## Task statement
Copy out the data below as written; omit any images.

★ ★ ★

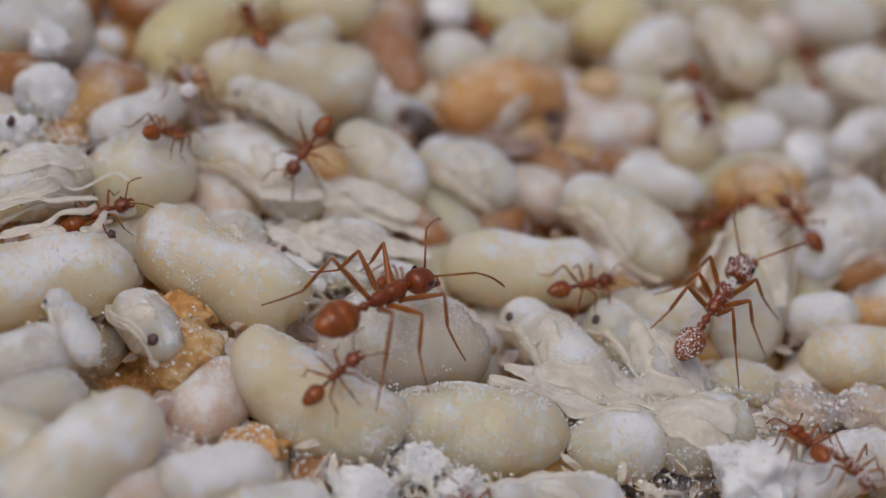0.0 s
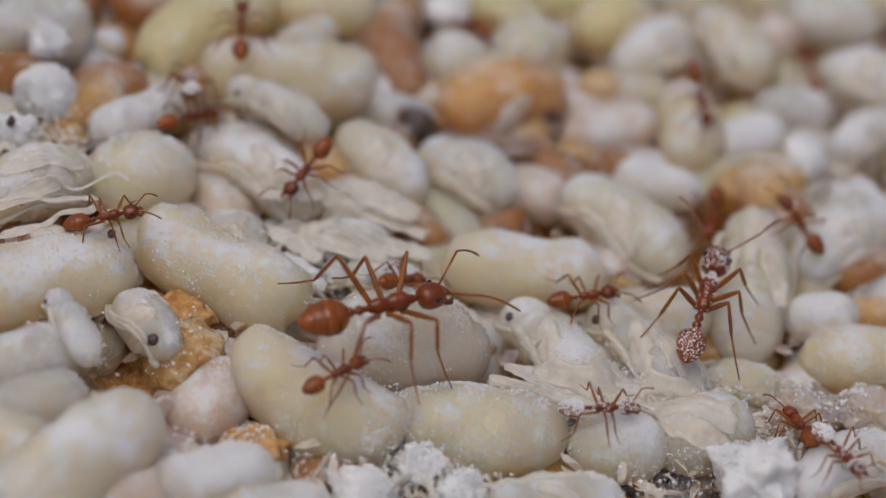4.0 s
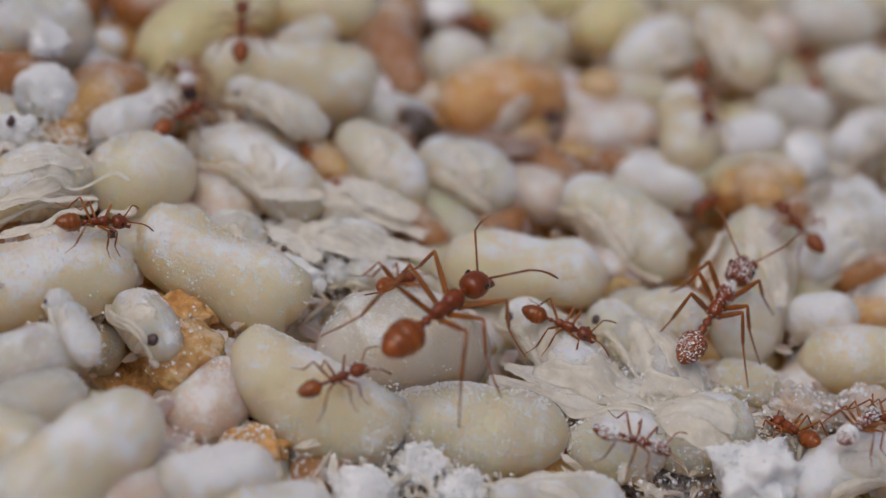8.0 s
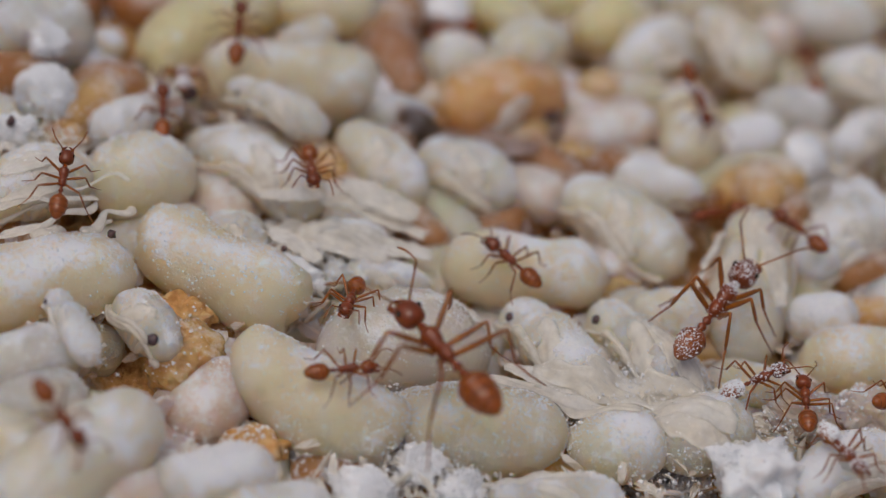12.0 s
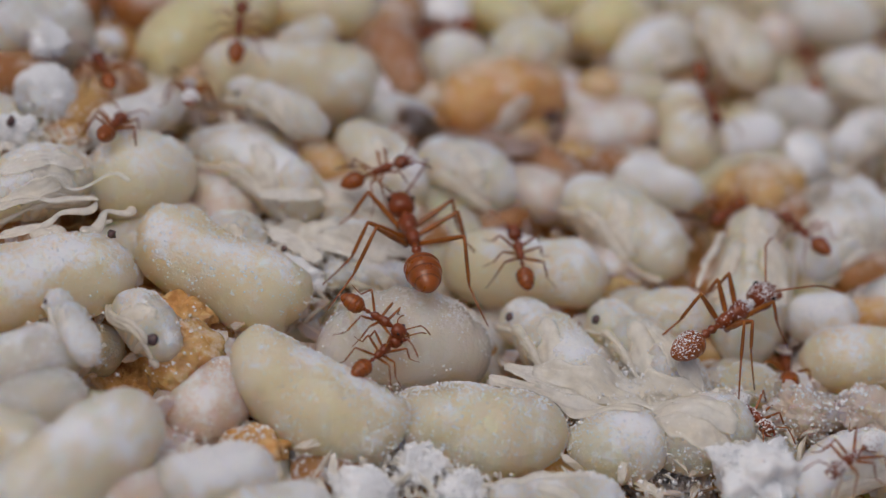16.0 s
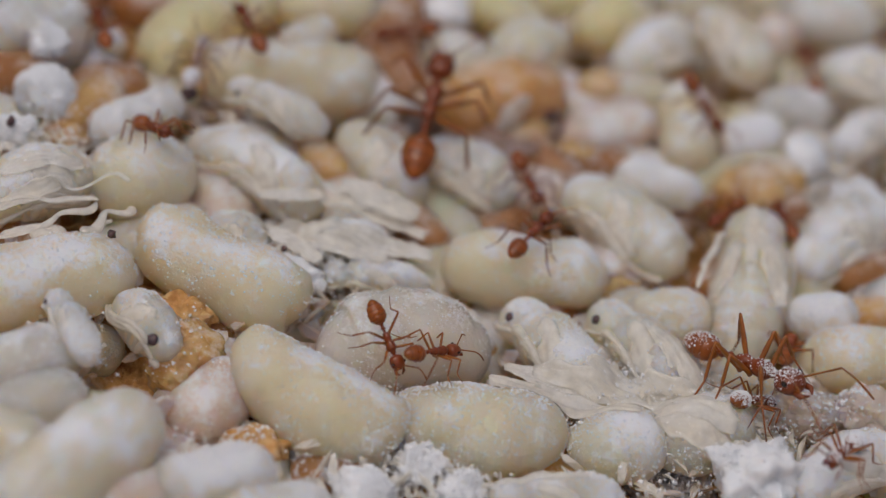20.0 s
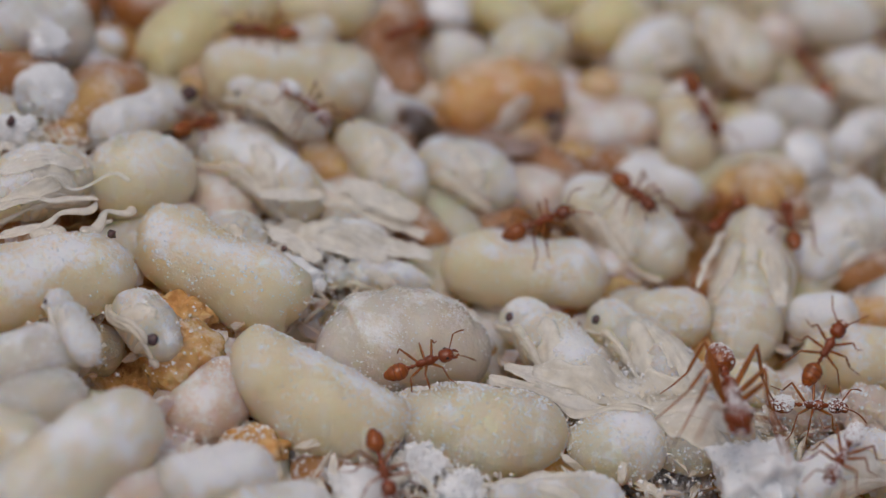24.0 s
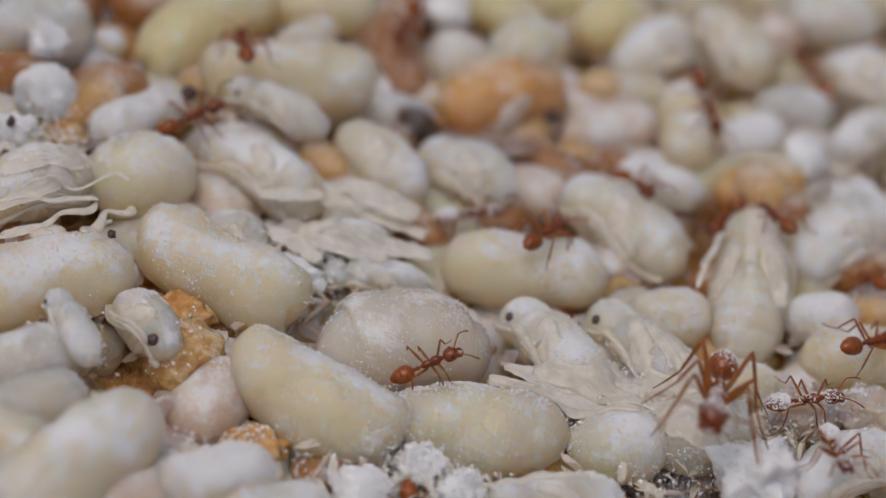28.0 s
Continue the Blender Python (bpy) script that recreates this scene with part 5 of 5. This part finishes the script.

★ ★ ★

## Completed exercise
0.0 s
4.0 s
8.0 s
12.0 s
16.0 s
20.0 s
24.0 s
28.0 s
Continue the Blender Python (bpy) script that recreates this scene with part 5 of 5. This part finishes the script.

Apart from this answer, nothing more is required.